%%
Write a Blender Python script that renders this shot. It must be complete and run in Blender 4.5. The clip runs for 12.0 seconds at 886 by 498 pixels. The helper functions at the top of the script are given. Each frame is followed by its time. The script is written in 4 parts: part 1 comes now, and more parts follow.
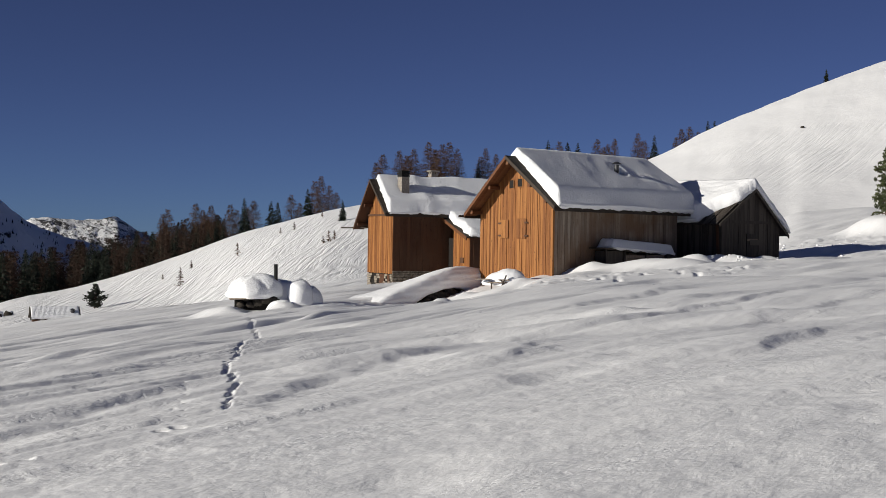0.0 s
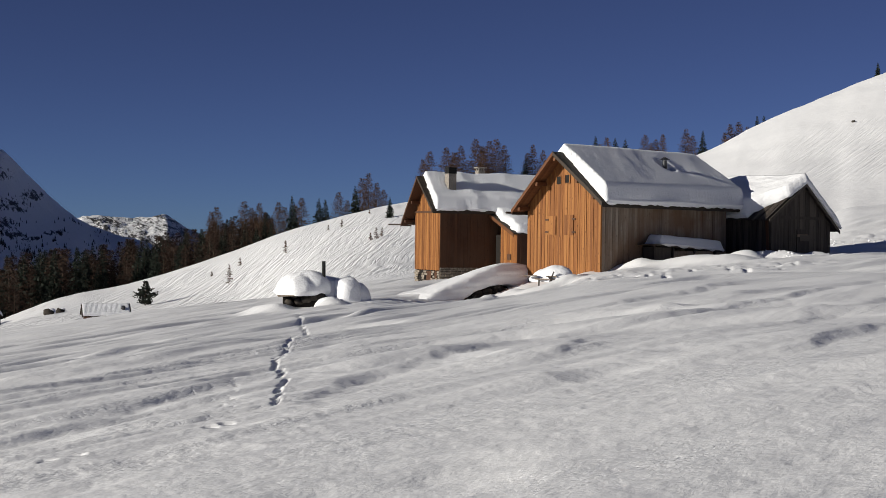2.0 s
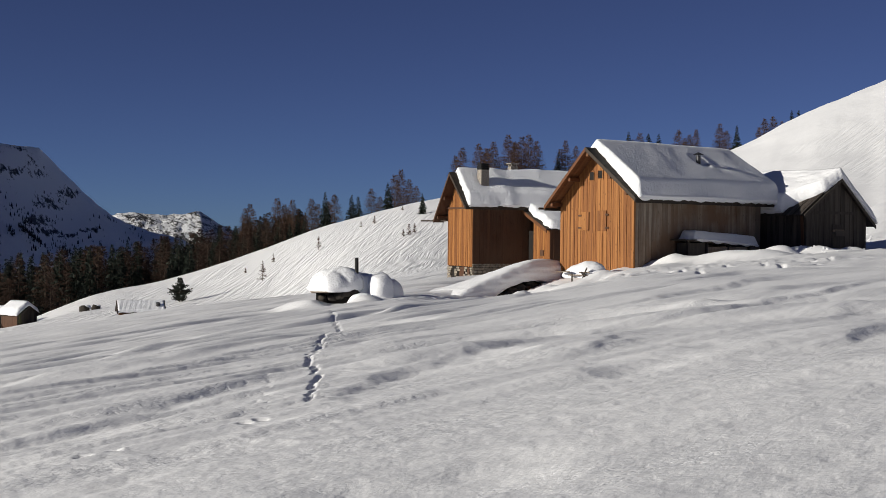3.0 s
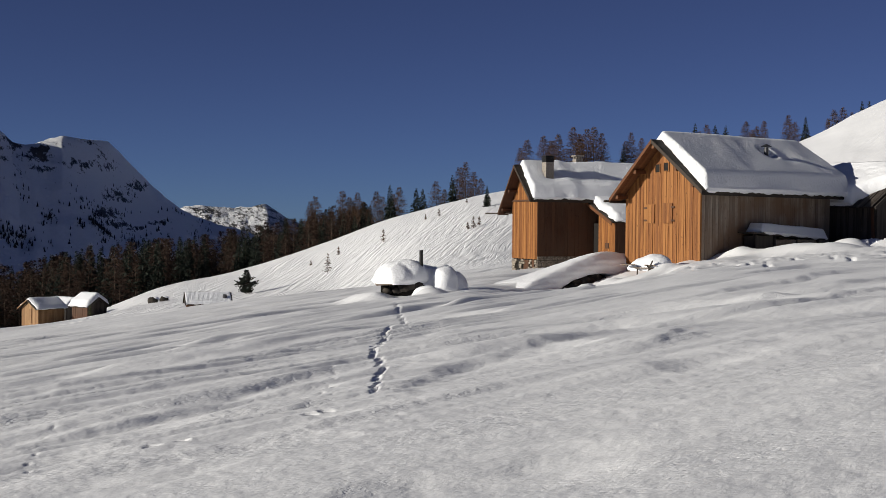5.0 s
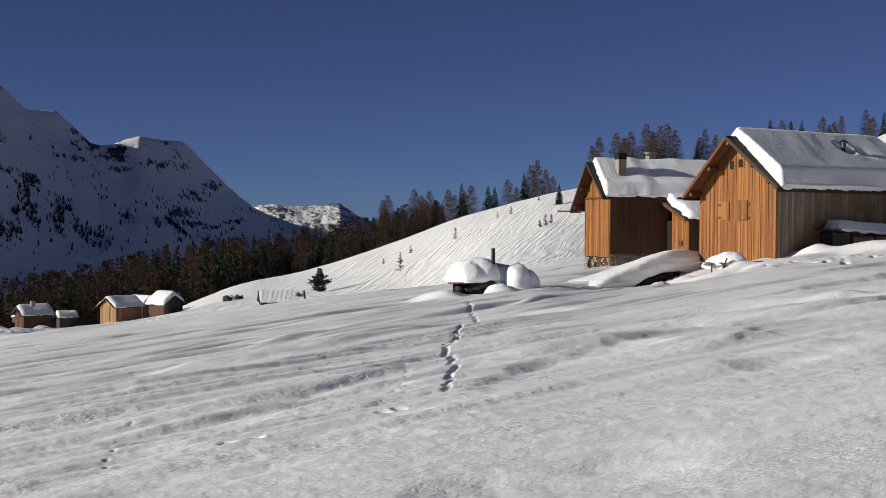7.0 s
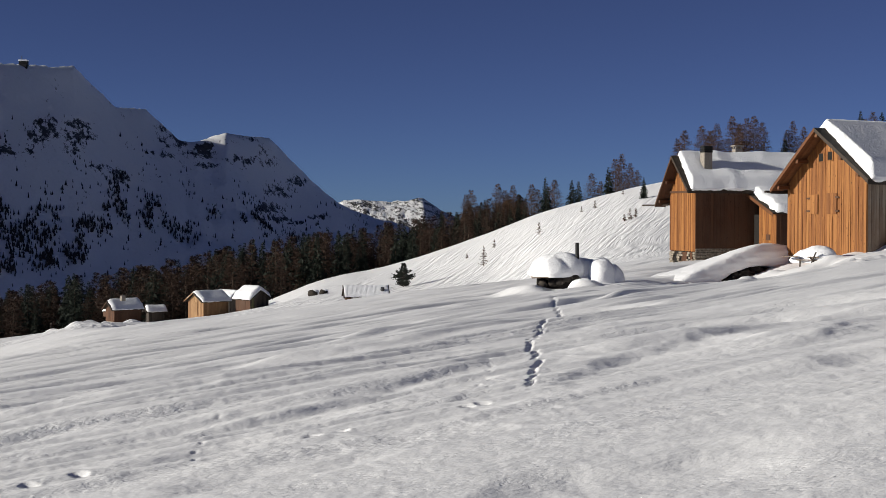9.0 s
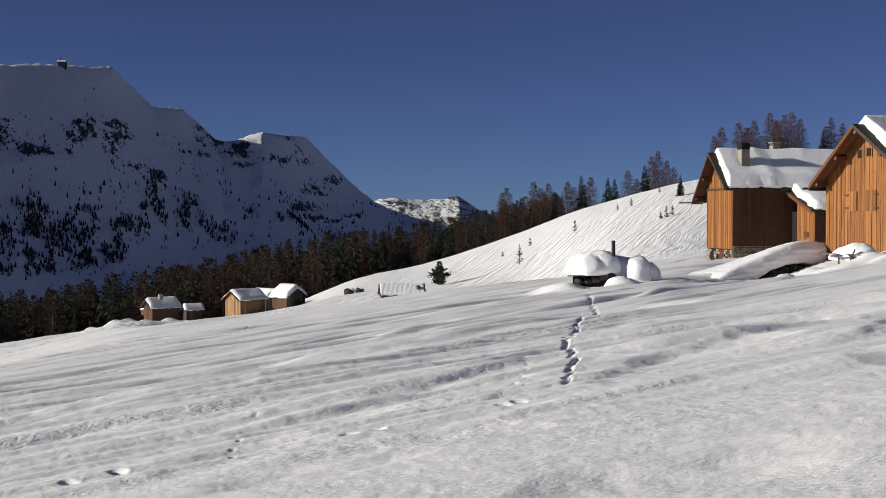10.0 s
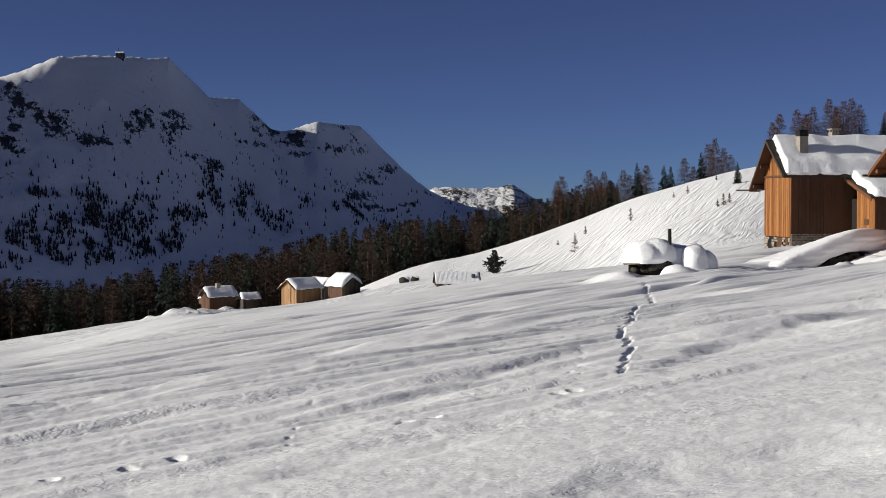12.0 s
%%
--- PROBLEM REQUIREMENTS ---
Without the pictures, write out the whole listing above exactly as it appears.

--- FINAL ANSWER ---
Write a Blender Python script that renders this shot. It must be complete and run in Blender 4.5. The clip runs for 12.0 seconds at 886 by 498 pixels. The helper functions at the top of the script are given. Each frame is followed by its time. The script is written in 4 parts: part 1 comes now, and more parts follow.
0.0 s
2.0 s
3.0 s
5.0 s
7.0 s
9.0 s
10.0 s
12.0 s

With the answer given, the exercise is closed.